Professor Andrew Ikupu has devoted his life to keeping Papua New Guinea’s hugely rich linguistic heritage alive.
He spoke to EduInfo when he visited UNESCO last month to take part in International Mother Language Day (IMLD) which included the launch of the 3rd edition of UNESCO’s Atlas of the World’s Languages in Danger.
Andrew Ikupu speaks 11 languages; an elegant and measured English among them. It’s hardly surprising when you consider that he is a native of Papua New Guinea, the country with the most diverse linguistic heritage in the world.
Papua New Guinea is home to just 6 million people and 875 local languages, the result of the country’s rugged and often impenetrable geography of deep valleys and high mountains which have kept small pockets of people isolated from each other. The greatest number of speakers of a local language is 300,000 people and the smallest less than 200. Judged against the UNESCO atlas, it is a success story with only 88 of its tongues in danger.
The country has also absorbed many waves of colonisation. In the 1880s the British, Dutch and Germans carved up the land with the British claiming the south-eastern section, the Germans the northeast and the Dutch the west which is now Indonesian.
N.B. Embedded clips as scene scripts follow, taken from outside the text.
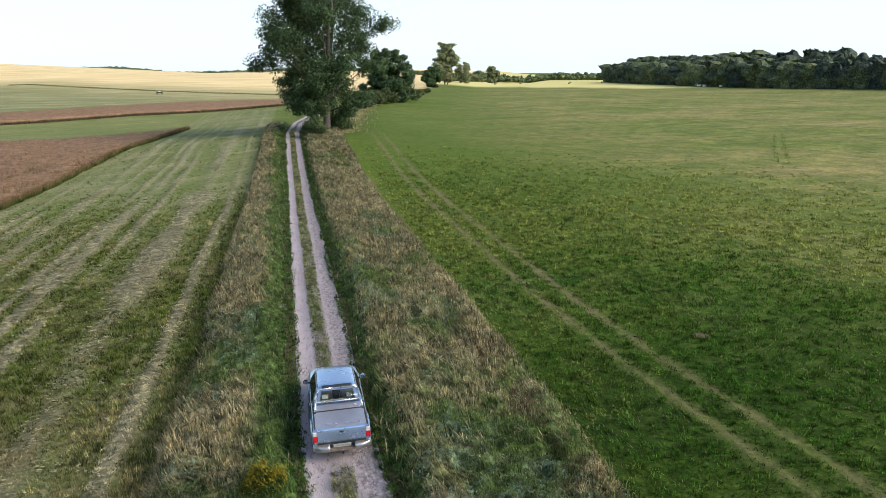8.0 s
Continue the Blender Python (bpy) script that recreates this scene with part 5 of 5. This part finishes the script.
        part("rub_strip", tube([(s * (half_width(y) + 0.016), y, 0.715) for y in np.linspace(-0.95, 1.0, 8)], 0.016, 6), MAT_PAINT, truck)
        part("sill", box(*sorted((s * 0.70, s * 0.845)), -0.96, 0.99, 0.415, 0.50, 0.02), MAT_SILL, truck)
        part("side_step", tube(bend([(s * 0.7, -0.85, 0.40), (s * 0.90, -0.78, 0.34), (s * 0.90, 0.78, 0.34), (s * 0.7, 0.85, 0.40)]), 0.035, 10), MAT_BLACK, truck, "dark tubular side step")
        # mirrors
        mir = part("mirror", box(*sorted((s * 0.86, s * 1.03)), 0.70, 0.80, 1.06, 1.22, 0.035, 3), MAT_PAINT if s > 0 else MAT_BLACK, truck)
        part("mirror_glass", box(*sorted((s * 0.875, s * 1.015)), 0.693, 0.70, 1.08, 1.20, 0.004), MAT_CHROME, mir)
        part("mirror_arm", box(*sorted((s * 0.78, s * 0.87)), 0.73, 0.79, 1.07, 1.12, 0.01), MAT_BLACK, mir)
        # arches
        for c in (-WHEEL_Y, WHEEL_Y):
            rows = []
            for a in np.linspace(-0.06, math.pi + 0.06, 24):
                yy, zz = math.cos(a), math.sin(a)
                rows.append([(s * dx, c + yy * r, 0.37 + zz * r * 0.985) for dx, r in ((0.76, 0.445), (0.885, 0.445), (0.90, 0.462), (0.895, 0.50), (0.845, 0.545))])
            part("wheel_arch", loft(rows, False), MAT_PAINT, truck)
            wheel(truck, s * 0.745, c)
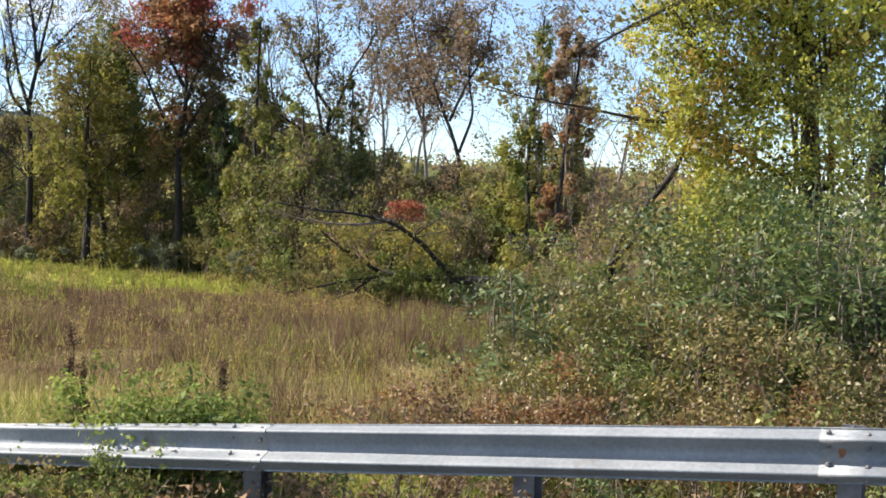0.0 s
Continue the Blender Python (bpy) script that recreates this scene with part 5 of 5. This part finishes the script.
def frond_shrub(az, d, width, low, high, fronds, seed, label):
    """A shrub of long drooping compound leaves, each with pairs of leaflets along its stalk."""
    base = tagged(new("compound_leaf_shrub"), label, "shrub", "compound-leaved shrubs")
    base.location = on_land(az, d)
    o = np.array(base.location)
    rng = np.random.default_rng(seed)
    stalks, places, ways, flats = [], [], [], []
    for i in range(max(4, fronds // 9)):
        top = np.array([rng.uniform(-width / 2, width / 2), rng.uniform(-0.4, 0.4), rng.uniform(low, high)])
        foot = np.array([top[0] * 0.6, top[1] * 0.6, -0.1])
        stem = smooth_line([foot, (foot + top) / 2 + rng.standard_normal(3) * 0.08, top], 0.12)
        v, f = tube(stem, np.linspace(0.016, 0.008, len(stem)), 5)
        part("stem", mesh_of("stem", v, f, TWIG, True), base)
        for j in range(9):
            u = rng.uniform(0.45, 1.0)
            p = stem[int(u * (len(stem) - 1))]
            w = rng.uniform(0, 6.28)
            out = np.array([math.cos(w), math.sin(w), rng.uniform(0.1, 0.7)])
            n, long = 9, rng.uniform(0.35, 0.62)
            t = np.linspace(0, 1, n)[:, None]
            line = p + out * long * t + np.array([0, 0, -0.34]) * t * t * rng.uniform(0.5, 1.4)
            stalks.append(tube(line, np.linspace(0.004, 0.002, n), 3))
            side = unit(np.cross(out, [0, 0, 1.0]))
            for k in range(2, n):
                for sg in (-1, 1):
                    places.append(line[k])
                    ways.append(unit(side * sg + out * 0.35 + np.array([0, 0, -0.45]) + rng.standard_normal(3) * 0.18))
                    flats.append(unit(np.array([0, 0, 1.0]) + rng.standard_normal(3) * 0.35))
    v, f = joined(stalks)
    part("branchwork", mesh_of("branchwork", v, f, TWIG, True), base)
    p, a, nrm = np.array(places), np.array(ways), np.array(flats)
    b = np.cross(nrm, a)
    b /= np.linalg.norm(b, axis=1)[:, None] + 1e-9
    s = rng.uniform(0.75, 1.25, (len(p), 1))
    v = np.stack([p, p + a * 0.05 * s + b * 0.020 * s, p + a * 0.125 * s, p + a * 0.05 * s - b * 0.020 * s], 1).reshape(-1, 3)
    part("foliage", mesh_of("foliage", v, np.arange(len(v)).reshape(-1, 4), AILANTHUS), base, "glossy dark green leaflets")
    return base


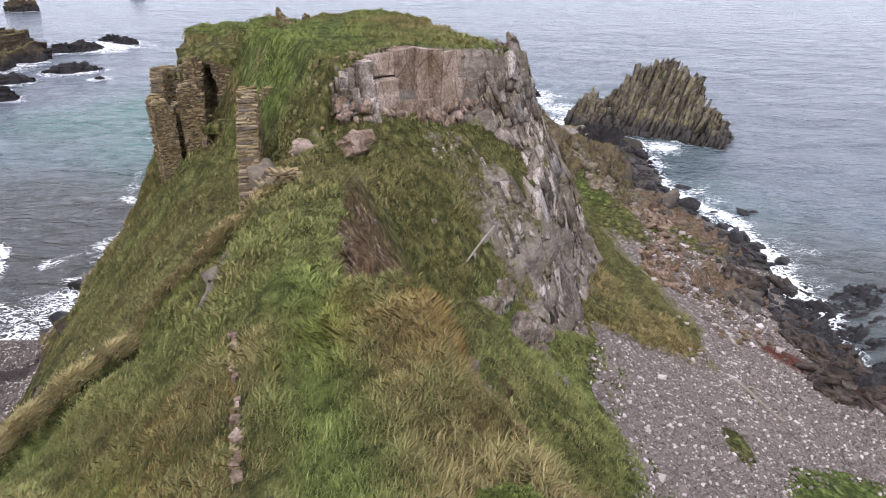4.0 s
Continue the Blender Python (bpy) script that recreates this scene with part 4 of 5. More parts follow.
def block(bm, lo, hi, jitter, rnd, turn=None):
    """A rough six-sided stone between two corners, into a bmesh."""
    pts = []
    for dz in (0, 1):
        for dx, dy in ((0, 0), (1, 0), (1, 1), (0, 1)):
            p = Vector((lo[0] + dx * (hi[0] - lo[0]), lo[1] + dy * (hi[1] - lo[1]), lo[2] + dz * (hi[2] - lo[2])))
            p += Vector([rnd.uniform(-jitter, jitter) for _ in range(3)])
            pts.append(bm.verts.new(turn @ p if turn else p))
    for f in ((3, 2, 1, 0), (4, 5, 6, 7), (0, 1, 5, 4), (1, 2, 6, 5), (2, 3, 7, 6), (3, 0, 4, 7)):
        bm.faces.new([pts[i] for i in f])


def masonry(thing, start, end, base, top, thick, seed, singles, gaps=(), course=0.092, core=True):
    """Rubble courses along a line. base(u), top(u) in metres of height, u in 0..1; gaps: (u0, u1, z0, z1). Returns the singles left."""
    rnd = random.Random(seed)
    (x0, y0), (x1, y1) = start, end
    length, along = math.hypot(x1 - x0, y1 - y0), math.degrees(math.atan2(y1 - y0, x1 - x0))
    turn = pose(x0, y0, 0, 0, 0, along)
    rest, heart, made = bmesh.new(), bmesh.new(), 0
    z = min(base(k / 10) for k in range(11))
    peak = max(top(k / 20) for k in range(21))
    while z < peak:
        h = course * rnd.uniform(0.7, 1.35)
        u = -rnd.uniform(0, 0.25)
        while u < length:
            w = rnd.uniform(0.12, 0.36)
            mid = min(max((u + w / 2) / length, 0), 1)
            void = any(a < mid < b and c < z + h / 2 < d for a, b, c, d in gaps)
            if base(mid) - h < z < top(mid) + rnd.uniform(-0.2, 0.12) and not void:
                u0, u1 = max(u, -0.04) + 0.006, min(u + w, length + 0.04) - 0.006
                if u1 - u0 > 0.07:
                    cuts = [-thick / 2 + rnd.uniform(-0.05, 0.04), thick / 2 + rnd.uniform(-0.04, 0.05)]
                    cuts[1:1] = sorted(rnd.uniform(-0.3, 0.3) * thick for _ in range(2 if thick > 0.75 else 1))
                    for v0, v1 in zip(cuts, cuts[1:]):
                        dz = rnd.uniform(-0.06, 0.06)
                        lo, hi = (u0 + rnd.uniform(-0.03, 0.03), v0 + 0.005, z + 0.005 + dz), (u1 + rnd.uniform(-0.03, 0.03), v1 - 0.005, z + h - 0.005 + dz)
                        if hi[1] - lo[1] < 0.06 or rnd.random() < 0.12 * (z + 2 * h > top(mid)):
                            continue
                        if made < singles:
                            bm = bmesh.new()
                            block(bm, lo, hi, 0.04, rnd, turn)
                            part("stone", bm, MASONRY, thing)
                            made += 1
                        else:
                            block(rest, lo, hi, 0.04, rnd, turn)
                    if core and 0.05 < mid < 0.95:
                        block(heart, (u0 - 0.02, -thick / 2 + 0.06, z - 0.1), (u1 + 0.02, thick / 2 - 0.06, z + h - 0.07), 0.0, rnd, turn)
            u += w
        z += h
    if rest.verts:
        tagged(part("rubble", rest, MASONRY, thing), kind="stuff")
    else:
        rest.free()
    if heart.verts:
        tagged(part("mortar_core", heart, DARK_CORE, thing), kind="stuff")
    else:
        heart.free()
    return singles - made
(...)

Each colony left a language heritage: the British favoured the pidgin Motu, the Germans another English-based pidgin Tok Pisin which continued as the lingua franca when the Australians took over in 1906. By the time the Independent State of Papua New Guinea was declared in 1975, English was firmly in place as the language of the elite and those aspiring to be.
Mr Ikupu, who serves as an advisor to the Department of Education on elementary education matters and travels the country championing early education in the mother tongue, takes up the story.
“During the 1950s missionaries had provided most of the education and it was firmly linked to the religion,” he explains. “When the Germans, French and English left, the legacy of education from each power left us wondering if languages were worth preserving. The elite who had benefited most financially from colonisation encouraged their children to speak only English. But after 30 years of independence we said; ‘Hang on we are becoming a society with neither a good command of English nor of our own languages’. Parents could see their children being alienated from their own culture as a result of the loss of their languages and disorientated by a culture based only on money.”
There were other difficulties in a society that remains overwhelmingly rural in its makeup.
“To avoid intermarrying within tribes, people go to the next tribe to court a partner and acquire land but for that you need to speak the language of the larger, outside tribe. So languages become extinguished by those that surround them,” he said.
In the 1970s the government stepped in with a radical programme to systemise language learning and offer the first three years of basic education in the vernacular. It established 3,500 schools across the country from the most remote to urban areas offering three years of basic education in the mother tongue, a locally created curriculum and teachers drawn from the community.
In 1991 the education system was reformed again and a ‘cultural bonding’ curriculum was introduced with even greater emphasis on locally produced educational materials. There were other hurdles to overcome. Only 420 of the local languages had an alphabet so the 26-letter alphabet was adopted and translation of oral sounds into written language began. Now the basic education curriculum is delivered in 250 languages with state backing and community involvement.
“Languages act not only as a cushion but a bridge between cultures,” said Mr Ikupu. “People want English for money and employment but they also want to feel that they have a cultural heritage. We teach children in their mother tongue using a cultural calendar which talks about the seasons and their lives.”
Mr Ikupu, who embodies the modern Papua New Guinean living in the city of Mount Hagen but keeping a grass hut only reached at the end of an 11-hour drive, said UNESCO’s initiative for IMLD and the atlas were hugely encouraging for his work.
“Whenever I return from a trip abroad and go out to visit the communities they crowd around me and want to know where I have been and what it was like. The atlas is vital not only to show people where the rest of the world is but to show them that they are not alone. I can use it in the classroom in a village in the middle of nowhere and say to the people, look we are not alone. There is a bigger world where other people are trying to save their languages too.”
Mr Ikupu said the majority of parents were eager for their children to keep hold of their languages but the lure of working outside the country for more money was strong for young people. How did he try to convince them?
“I tell them they will be nothing without their mother tongue. Culture and identity are wrapped up in your language. You are nothing without your identity. I say you will be like the African Americans or Australian aborigines cut off from your own identity. You must keep your languages so that you can stand tall in the world and go to forums like the one at UNESCO and say I am from Papua New Guinea and I speak this language.
“People ask if the investment in so many languages is worth it or realistic but we know that the child learns best when the language of explanation is understood. I am a product of this system. I learned in my own language and then went on to learn English. It is like asking the question is it worth it to keep your identity and cultural heritage?”